My older GSD Thunder can turn his excitement off and on like a light switch. He's a very solid, high drive, thinking dog.
Train/reward at the level that works for you and that particular dog.
Quote;
"Just a head's up, Roland. This will eventually get you a dog who thinks that "come" means "get 15 feet away from Dad". You mark the moment of the behavior you WANT. In this exercise, that means reaching you....all the way."
Tracy, not trying to stir your pot but I disagree with that.
"Randomly" rewarding when the dog is first released, different points as the dog is coming in and and when the dog gets there all indicate to the dog that any part of a behavior is worthy of reward.
In heeling for instance!

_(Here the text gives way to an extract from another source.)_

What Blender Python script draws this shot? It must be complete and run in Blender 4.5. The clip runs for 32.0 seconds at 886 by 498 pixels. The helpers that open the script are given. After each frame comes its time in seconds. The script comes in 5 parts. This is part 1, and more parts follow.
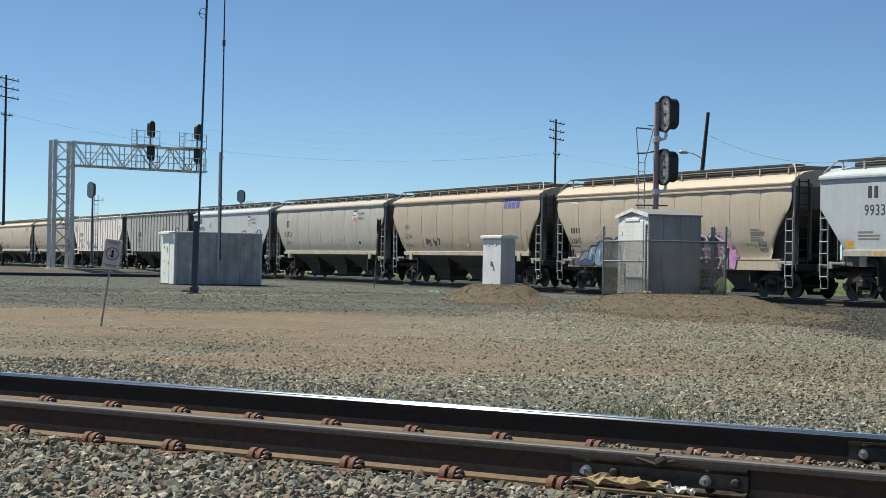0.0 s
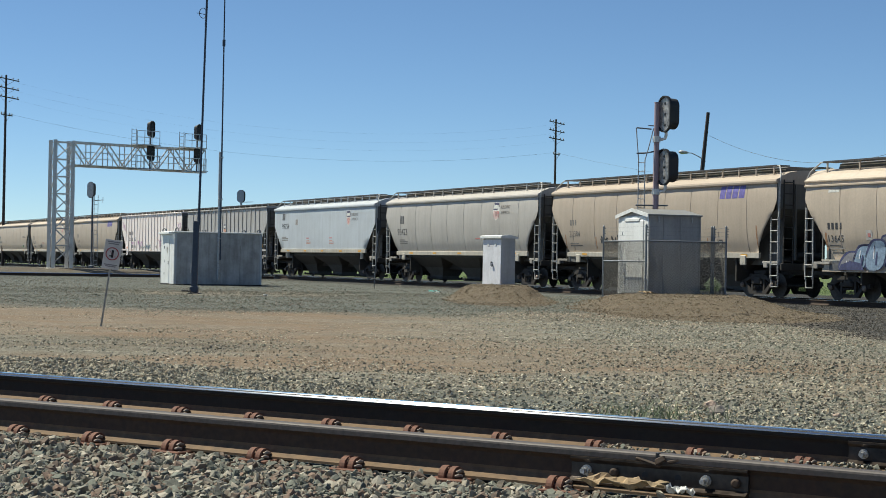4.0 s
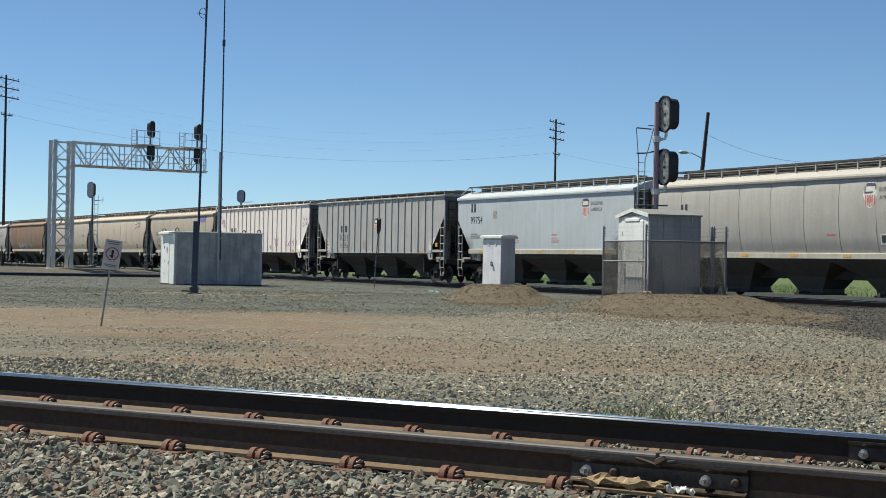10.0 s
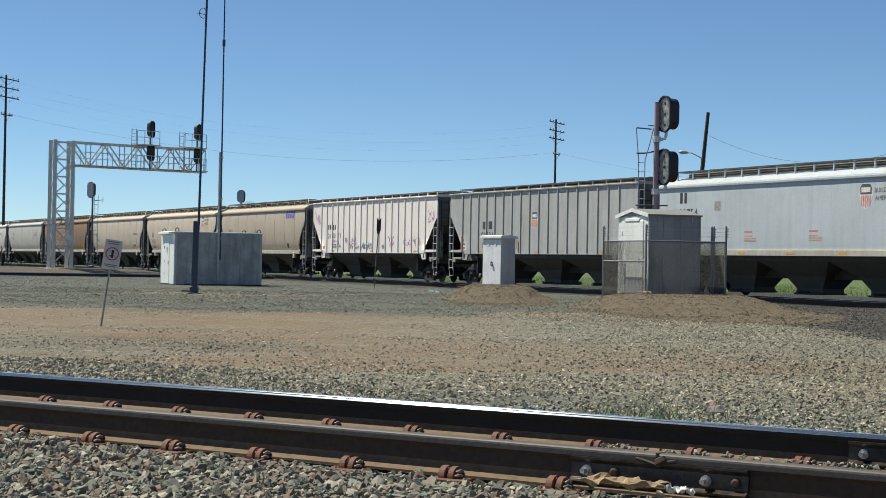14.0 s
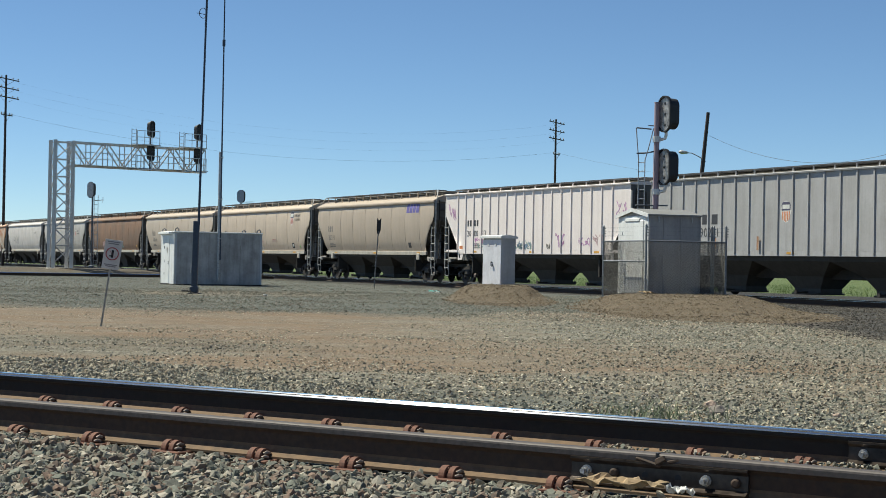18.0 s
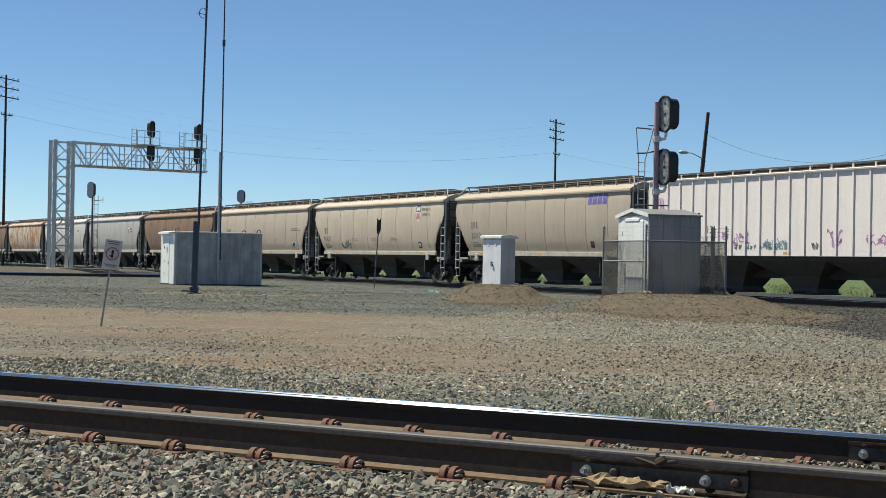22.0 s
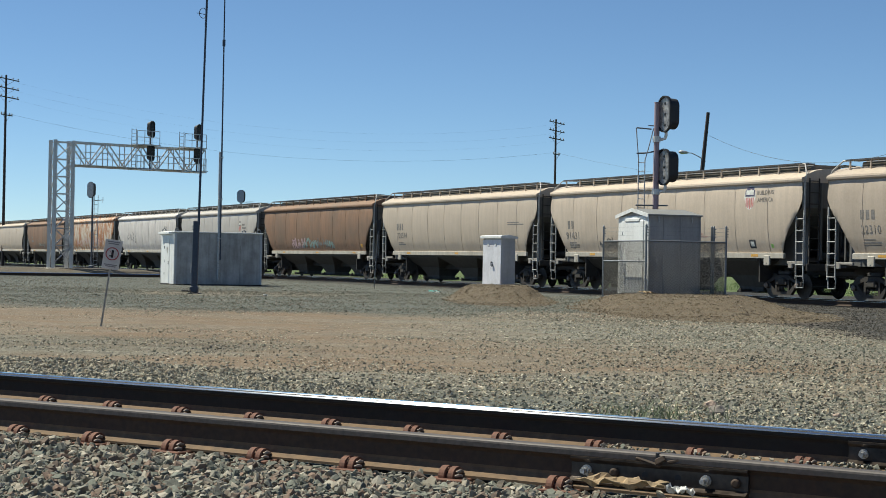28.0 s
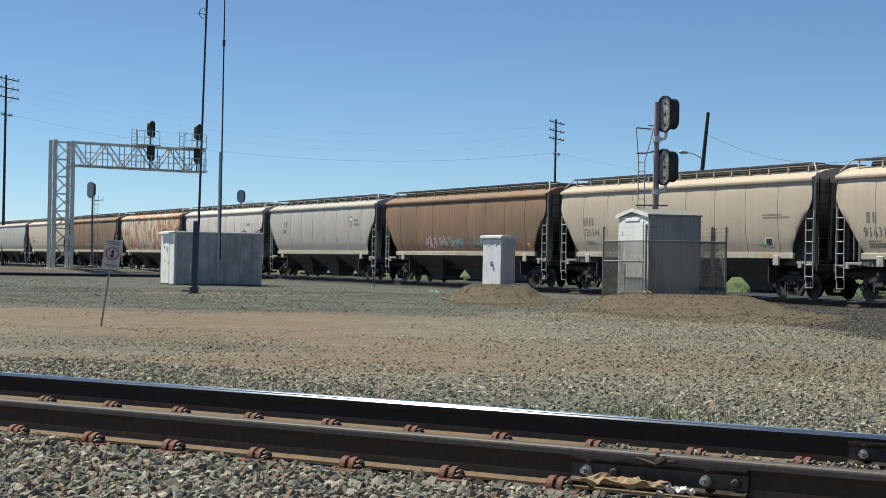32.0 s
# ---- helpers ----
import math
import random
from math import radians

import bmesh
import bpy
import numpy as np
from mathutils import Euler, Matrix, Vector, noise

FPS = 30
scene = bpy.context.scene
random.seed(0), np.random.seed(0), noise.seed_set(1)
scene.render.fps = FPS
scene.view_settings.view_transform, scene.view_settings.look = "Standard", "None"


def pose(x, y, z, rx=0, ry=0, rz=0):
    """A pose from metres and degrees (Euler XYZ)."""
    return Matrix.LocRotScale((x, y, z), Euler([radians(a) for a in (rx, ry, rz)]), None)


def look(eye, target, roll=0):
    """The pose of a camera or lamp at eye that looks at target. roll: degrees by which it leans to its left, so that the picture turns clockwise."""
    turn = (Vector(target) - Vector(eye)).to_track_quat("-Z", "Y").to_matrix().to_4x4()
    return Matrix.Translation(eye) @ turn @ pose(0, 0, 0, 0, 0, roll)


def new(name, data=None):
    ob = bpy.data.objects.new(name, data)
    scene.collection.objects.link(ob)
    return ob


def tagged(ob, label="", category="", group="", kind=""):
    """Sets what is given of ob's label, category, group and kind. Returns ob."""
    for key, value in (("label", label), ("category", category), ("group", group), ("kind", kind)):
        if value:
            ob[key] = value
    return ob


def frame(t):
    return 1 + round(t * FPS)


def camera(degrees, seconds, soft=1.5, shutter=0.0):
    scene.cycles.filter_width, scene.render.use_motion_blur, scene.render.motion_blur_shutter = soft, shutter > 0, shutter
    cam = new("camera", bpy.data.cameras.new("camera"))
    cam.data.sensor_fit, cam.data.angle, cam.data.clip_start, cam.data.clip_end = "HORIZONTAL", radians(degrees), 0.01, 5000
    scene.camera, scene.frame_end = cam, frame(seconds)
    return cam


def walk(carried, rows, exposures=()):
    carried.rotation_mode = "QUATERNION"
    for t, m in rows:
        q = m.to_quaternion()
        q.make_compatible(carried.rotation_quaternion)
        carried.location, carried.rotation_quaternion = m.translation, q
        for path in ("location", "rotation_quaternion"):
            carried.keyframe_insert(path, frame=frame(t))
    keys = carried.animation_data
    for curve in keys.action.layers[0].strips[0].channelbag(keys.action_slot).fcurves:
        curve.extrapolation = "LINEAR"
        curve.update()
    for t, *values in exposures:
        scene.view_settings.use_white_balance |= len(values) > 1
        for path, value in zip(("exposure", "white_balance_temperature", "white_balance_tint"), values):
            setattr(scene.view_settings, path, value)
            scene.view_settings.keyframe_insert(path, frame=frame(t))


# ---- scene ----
# The camera stands on a tripod beside the near track, 1.1 m above the rails of the far line, tilted a degree, and looks almost level across the yard.
EYE = (0.0, 0.0, 1.1)
cam = camera(30.0, 32.0, soft=0.8)
VIEW = look(EYE, (0.0, 100.0, 1.886), 1.03)
walk(cam, [(0.0, VIEW), (32.0, VIEW)], exposures=[(0.0, 0.5, 6500, 1.0), (32.0, 0.5, 6500, 1.0)])

# Sun from ahead and to the left, high; clear sky.
SUN_AZ, SUN_EL = -65.0, 57.8
world = bpy.data.worlds.new("sky")
scene.world = world
world.use_nodes = True
_sky = world.node_tree.nodes.new("ShaderNodeTexSky")
_sky.sky_type = "NISHITA"
_sky.sun_disc = False
_sky.sun_elevation = radians(SUN_EL)
_sky.sun_rotation = radians(SUN_AZ % 360)
_sky.air_density, _sky.dust_density, _sky.ozone_density = 0.82, 0.0, 5.0
_sky.altitude = 2500.0
_bg = world.node_tree.nodes["Background"]
_bg.inputs["Strength"].default_value = 0.0775
_tint = world.node_tree.nodes.new("ShaderNodeMix")
_tint.data_type, _tint.blend_type = "RGBA", "MULTIPLY"
_tint.inputs[0].default_value, _tint.inputs[7].default_value = 1.0, (0.985, 1.0, 1.02, 1)
world.node_tree.links.new(_sky.outputs["Color"], _tint.inputs[6])
world.node_tree.links.new(_tint.outputs[2], _bg.inputs["Color"])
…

To many people forget to "randomly" mark and reward that first step or the first 5-10 steps because the dog "knows how to do it." That can create a dog who's first or 5 or 10 steps loose their "energy" because the dog has been programed for reward after 10 steps.
Those first 9 become unimportant other then to get to 10.
"Randomly doesn't just mean reward the whole exercise randomly but every behavior of that exercise can be worthy of reward. Even the excitement shown when the other person is holding the dog can get a mark and reward. If the dog is showing no excitement and is just standing there, would you let it go? No! The excitement can be a behavior worthy of a reward.
Make sense?
Tracy, not trying to stir your pot but I disagree with that.
"Randomly" rewarding when the dog is first released, different points as the dog is coming in and and when the dog gets there all indicate to the dog that any part of a behavior is worthy of reward.
I don't disagree, Bob...no pot stirring at all... as long as it is truly random. If he consistently marks "yes" at 15 feet away, that's when a problem is likely to occur.
I was thinking "Basic Restrained Recall 101", and you leapfrogged past me to "Random Reinforcement for Behavior Persistence 401"...ha ha ha ha
Next up: "Variable Interval Reinforcement Schedules 403".